Maandenlang combineerde
ik mijn fulltimebaan met het schrijven van een verhaal, het uitwerken van een
performance met een muzikant, het maken van een kinderboek, het bijhouden van
een blog, het halen van een rijbewijs en het copywriten voor een kunstmagazine
met daarnaast de nog zoveel andere besognes des levens. Minstens twee keer per
week ging ik fitnessen, één maal per week ging ik lopen en elke dag fietste ik
in totaal 16 kilometer naar het werk. Ik dronk groene thee, at superfoods en
sliep voldoende. Karen Damen zou het met me eens zijn volgens ‘de boekjes’ hield
ik er een ‘perfect’ leven op na. Ondertussen verloor ik ook mijn liefste
grootmoeder en niet veel later nog een dierbare. Ik was er kapot van, maar er
was geen tijd.
Het was op een
maandag, zoals maandagen altijd zijn. Een beetje te grijs, een beetje te moe,
een beetje te veel. Mijn lichaam had al eerder signalen uitgezonden. Het begon
met wat onschuldige vermoeidheid, gevolgd door tinnitus en een chronische
maagontsteking. Maandenlang heb ik die feilloos genegeerd onder het mom ‘niet
overdrijven’, gevoed door een portie schuldgevoel. We zijn met z’n allen liever
almaar sterk en gelukkig, dan kwetsbaar. Omdat dat nog altijd onterecht
synoniem staat voor zwakte. Bovendien slaat het nieuws ons constant om de oren
met besparingen, cijfers en feiten. Hoe we het met minder zullen moeten
stellen, hoe we meer en langer zullen moeten werken, hoe woonbonussen worden
afgeschaft, hoe onderwijs duurder wordt, etc. De beleidsmakers lijken immers overtuigd.

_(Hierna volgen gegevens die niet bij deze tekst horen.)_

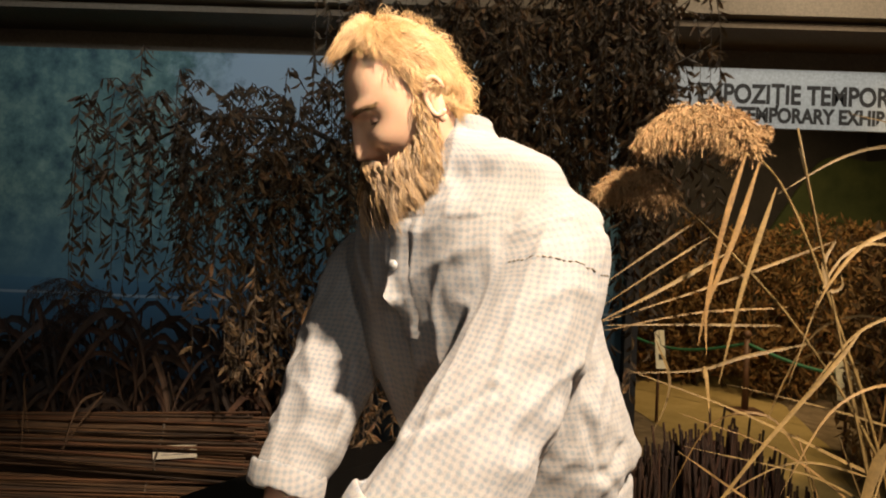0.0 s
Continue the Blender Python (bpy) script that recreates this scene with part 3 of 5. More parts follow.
    # folds with a known run: points along each, depth, half width
    runs = [([(0.022, 0.914, 1.379), (-0.003, 0.923, 1.309), (-0.005, 0.921, 1.226)], 0.004, 0.008), ([(0.030, 0.899, 1.348), (0.028, 0.893, 1.289), (0.043, 0.885, 1.253)], 0.004, 0.009),
            ([(0.082, 0.900, 1.381), (0.054, 0.889, 1.335)], 0.005, 0.005), ([(0.116, 0.870, 1.379), (0.100, 0.872, 1.350)], 0.004, 0.005),
            ([(0.076, 0.879, 1.310), (0.053, 0.873, 1.258)], 0.005, 0.007), ([(0.077, 0.769, 1.160), (0.034, 0.755, 1.133), (-0.014, 0.763, 1.113)], 0.010, 0.008),
            ([(0.178, 0.835, 1.167), (0.212, 0.884, 1.092), (0.229, 0.900, 1.035)], 0.010, 0.010), ([(0.269, 0.936, 1.061), (0.250, 0.914, 1.043), (0.234, 0.904, 1.031)], 0.007, 0.008),
            ([(0.236, 0.906, 1.026), (0.267, 0.931, 0.990)], 0.006, 0.008), ([(0.230, 0.900, 1.029), (0.185, 0.890, 1.042), (0.140, 0.880, 1.065)], 0.010, 0.009),
            ([(-0.124, 1.032, 1.142), (-0.133, 0.998, 1.046)], 0.006, 0.007), ([(0.108, 0.792, 1.216), (0.083, 0.762, 1.143), (0.054, 0.734, 1.076)], 0.0035, 0.005),
            ([(0.255, 0.905, 1.230), (0.245, 0.895, 1.150), (0.236, 0.900, 1.050)], 0.007, 0.009)]
    segs = [(Vector(a), Vector(b), d_, w_) for pts, d_, w_ in runs for a, b in zip(pts, pts[1:])]

    def run_fold(p):
        best = {}
        for a, b, d_, w_ in segs:
            ab = b - a
            t_ = max(0.0, min(1.0, (p - a).dot(ab) / ab.length_squared))
            r = ((p - a) - ab * t_).length / w_
            if r < 4.5:
                k = -0.45 * d_ * math.exp(-r * r * 1.6) + 0.22 * d_ * math.exp(-((r - 1.8) / 1.1) ** 2)
                key = (d_, w_)
                if key not in best or r < best[key][0]:
                    best[key] = (r, k)
        return sum(k for _, k in best.values())

    def shirt_folds(p, n):
        return cloth_folds(p, n) + run_fold(p)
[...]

Mijn generatie jongeren zal rechttrekken wat al zolang krom zit. Politici hebben
ons in de vuurlinie gezet om er gezamenlijk plat op hun buik achter te gaan liggen.
Elke generatie heeft nochtans haar dromen nodig.
Steevast bleef ik met die dromen,
plannen en ideologieën rondhuppelen, op het einde tegen beter weten in. Ik was
er namelijk van overtuigd dat rust iets voor katten was, voor ontkateren op een
zondagochtend of voor senioren op hun oude dag. Tot die muur van maandagse realiteit
er was.
Aan kniezen,
kissebissen en klagen heb ik natuurlijk niets. Al zou ik de huidige Belgische
maatschappij, haar beleid en haar geknoei, net als zoveel anderen, als kiespijn
kunnen missen. Ik word stilaan kregelig van de permanente besparingsverhalen
waardoor ik het gevoel heb dat ik op mijn dromen, woorden, geluk en koffie zal
moeten besparen. Ook op mijn k’s dus. En ja, daar kan ik kwaad van worden.